I was struck by the differences in the office environment as well. Mobility Labs isn’t wholly based in New York, so we don’t have a conventional office, we are set up at a co-working space in SoHo. I didn’t realize quite how accustomed I had been to the idea of the design studio in the classic sense — large counter spaces, machines and printers, paper and pens of various sorts, walls covered with cork boards and our in-progress work or scribbled research notes, and most importantly, privacy and knowledge that this is all ours. It’s jarring to be in a place where everyone huddles over laptops, sometimes from communal couches, where there are no bookshelves or pinboards, no phones on desks. I have yet to print anything from this office, making it the closest thing to a “paperless office” I’ve seen. It’s not surprising that we’re also without staplers, binder clips, white out, or any other typical office bric-a-brac. It’s a BYOWorkstation approach.

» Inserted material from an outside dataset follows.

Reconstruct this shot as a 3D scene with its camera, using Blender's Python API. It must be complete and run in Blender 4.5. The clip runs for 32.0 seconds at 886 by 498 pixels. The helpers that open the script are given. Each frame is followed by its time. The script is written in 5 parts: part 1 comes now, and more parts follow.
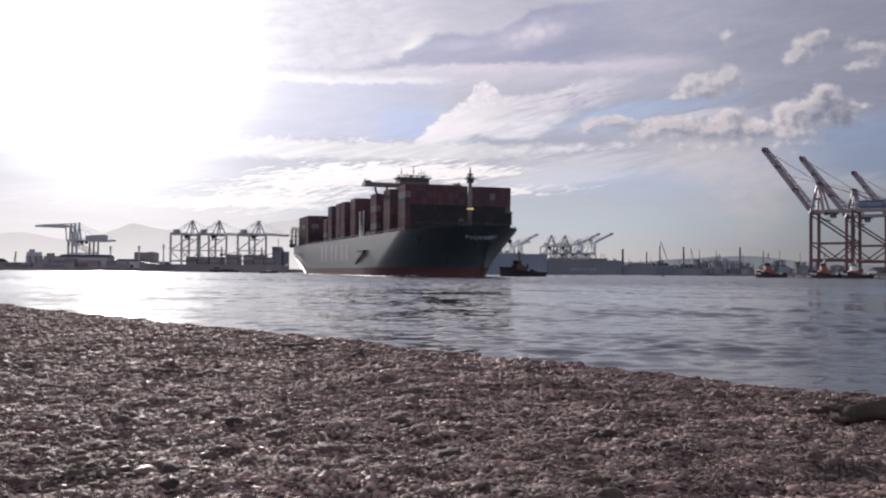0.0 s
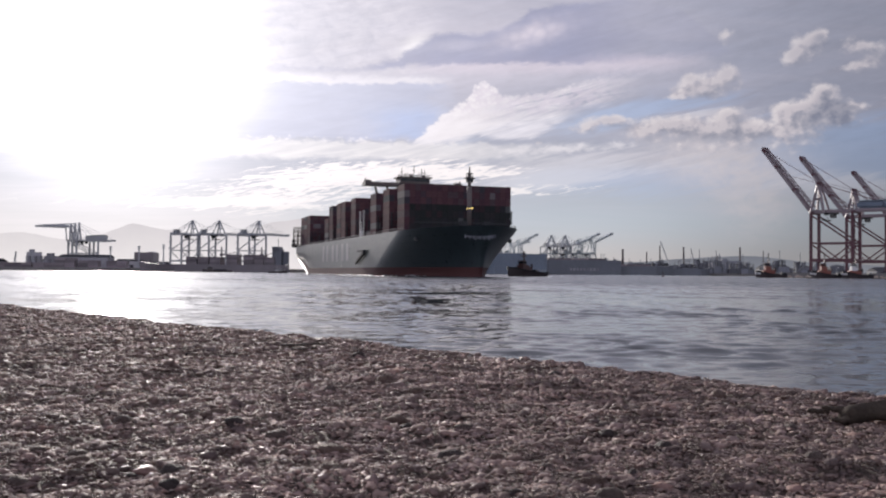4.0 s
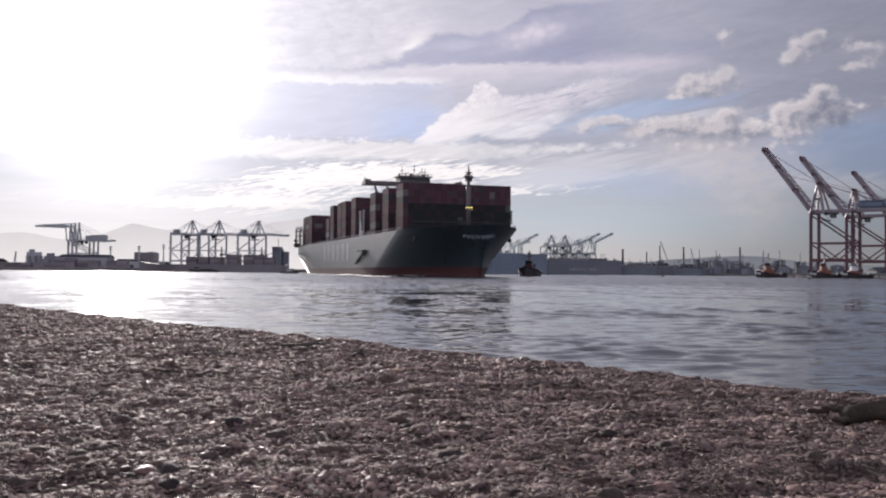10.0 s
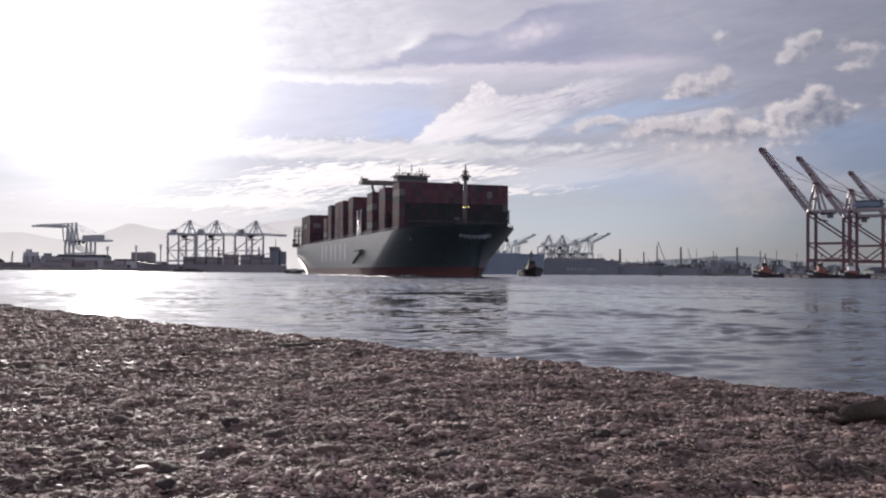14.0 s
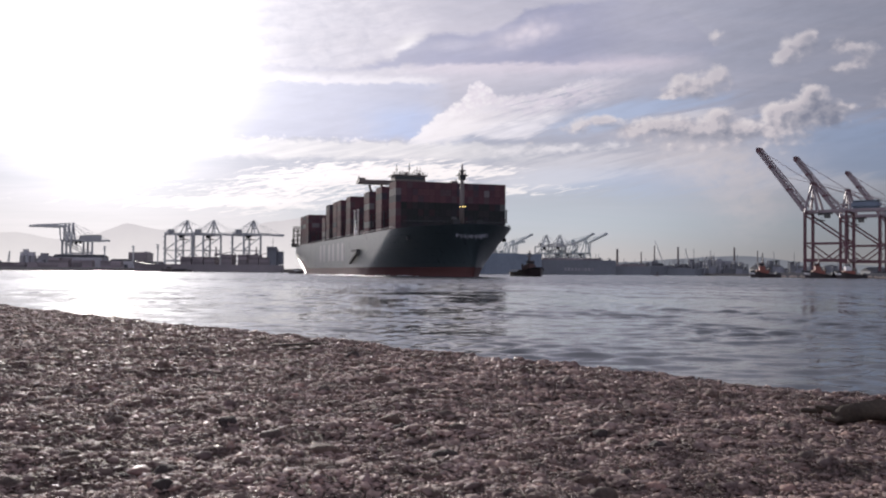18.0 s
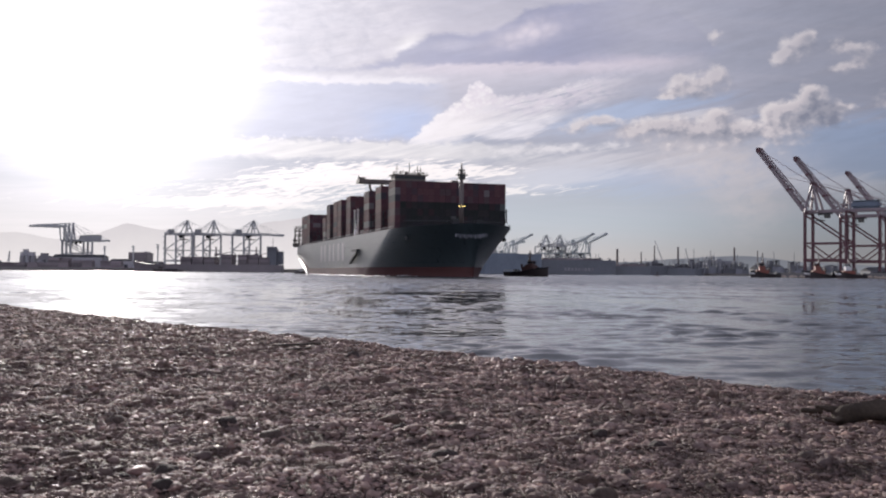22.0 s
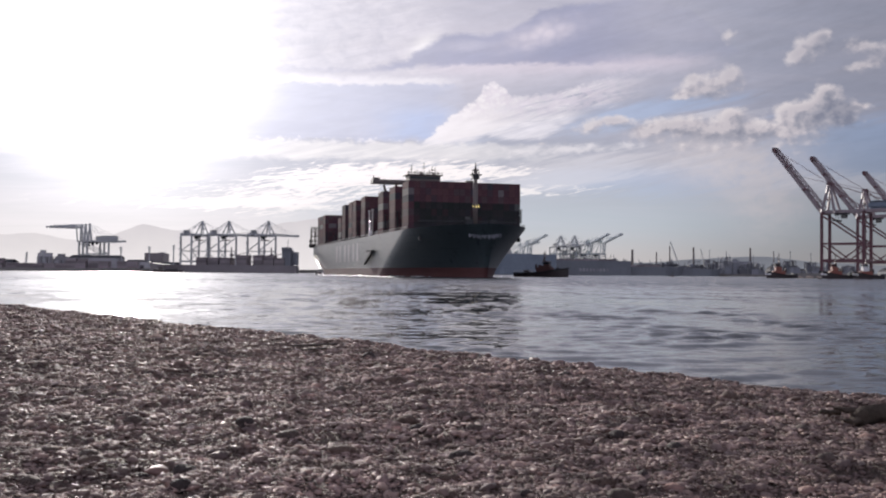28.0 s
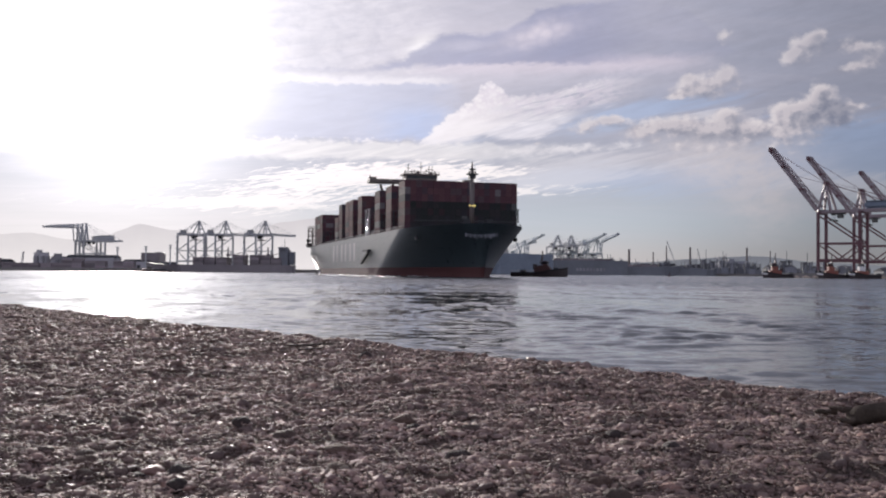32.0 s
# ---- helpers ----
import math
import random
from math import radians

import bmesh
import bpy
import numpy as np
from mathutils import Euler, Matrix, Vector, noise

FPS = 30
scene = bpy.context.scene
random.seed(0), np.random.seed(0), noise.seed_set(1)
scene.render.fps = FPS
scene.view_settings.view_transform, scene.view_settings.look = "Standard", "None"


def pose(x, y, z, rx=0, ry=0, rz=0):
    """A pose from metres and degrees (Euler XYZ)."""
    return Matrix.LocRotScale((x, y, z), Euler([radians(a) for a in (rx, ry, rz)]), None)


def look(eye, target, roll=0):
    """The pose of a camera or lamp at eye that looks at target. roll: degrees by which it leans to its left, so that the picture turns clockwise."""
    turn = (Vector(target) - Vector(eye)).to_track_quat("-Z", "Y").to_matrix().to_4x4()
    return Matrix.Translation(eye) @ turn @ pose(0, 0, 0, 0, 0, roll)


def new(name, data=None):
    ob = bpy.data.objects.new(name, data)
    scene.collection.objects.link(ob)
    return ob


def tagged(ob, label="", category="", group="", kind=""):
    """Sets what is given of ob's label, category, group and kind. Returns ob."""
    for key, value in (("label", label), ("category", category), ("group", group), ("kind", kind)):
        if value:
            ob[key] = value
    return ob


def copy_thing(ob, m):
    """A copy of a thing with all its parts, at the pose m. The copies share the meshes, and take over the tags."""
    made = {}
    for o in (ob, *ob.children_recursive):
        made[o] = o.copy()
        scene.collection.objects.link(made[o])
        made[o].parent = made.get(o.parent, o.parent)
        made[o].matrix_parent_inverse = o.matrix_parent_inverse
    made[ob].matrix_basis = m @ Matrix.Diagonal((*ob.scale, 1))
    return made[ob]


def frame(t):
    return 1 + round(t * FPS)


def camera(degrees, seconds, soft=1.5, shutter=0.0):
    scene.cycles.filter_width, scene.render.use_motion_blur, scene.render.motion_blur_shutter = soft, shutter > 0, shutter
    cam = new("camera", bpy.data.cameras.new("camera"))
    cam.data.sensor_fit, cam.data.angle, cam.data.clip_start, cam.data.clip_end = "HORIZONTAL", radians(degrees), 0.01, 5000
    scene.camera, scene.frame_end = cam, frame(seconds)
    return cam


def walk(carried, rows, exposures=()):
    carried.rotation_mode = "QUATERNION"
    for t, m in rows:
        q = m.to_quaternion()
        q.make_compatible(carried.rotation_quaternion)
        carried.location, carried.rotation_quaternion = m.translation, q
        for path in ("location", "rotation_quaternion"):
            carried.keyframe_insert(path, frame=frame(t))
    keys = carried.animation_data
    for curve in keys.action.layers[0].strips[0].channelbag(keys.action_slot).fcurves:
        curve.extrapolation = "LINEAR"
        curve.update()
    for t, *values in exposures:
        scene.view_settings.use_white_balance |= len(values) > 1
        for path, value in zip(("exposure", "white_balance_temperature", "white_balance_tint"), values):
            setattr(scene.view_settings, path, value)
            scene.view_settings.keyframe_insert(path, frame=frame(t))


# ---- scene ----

Don’t get me wrong, I’m not some grandpa yearning for the return of rotary phones and carbon paper. I’ve never been a corporate stooge, never had an expense account, never enjoyed the luxury of handing off my marker-sketch designs to a “studio” who will render it all perfectly over night. I absolutely hate 3-hour marathon meetings, heavily-bageled though they may be. I have zero love for corner offices which shut out the light, or middle managers who insist on “checking in”, or layers of account coordinator types who spend more time gossiping than writing endless emails (which is impressive in its own right). My habits as a designer were forged in the fires of freelance and solo practice; I do my own production work, archive and manage my own resources, interact with clients, and do the billing myself.
And so the challenge for us now — and one we’re looking forward to — becomes one of moderation. How can we be modern and nimble, but still bring the best practices we’ve learned along the way from traditional workplaces. How can we grow our design offerings in a way that utilizes everyone’s skills and roles, without stepping on toes or doing extraneous work ourselves? How can we improve our systems and protocols without being formal or oppressive? How do we build a company culture across web video chats rather than lunches? As Creative Director, I have to ensure that I’m making efforts to get the best work from our team, rather than going it alone. My role is to direct creatives rather than create directives.
Things are different than before, but that’s not to say they’re worse. New challenges, new protocols, new people and projects. Every new patch begins with a first stitch.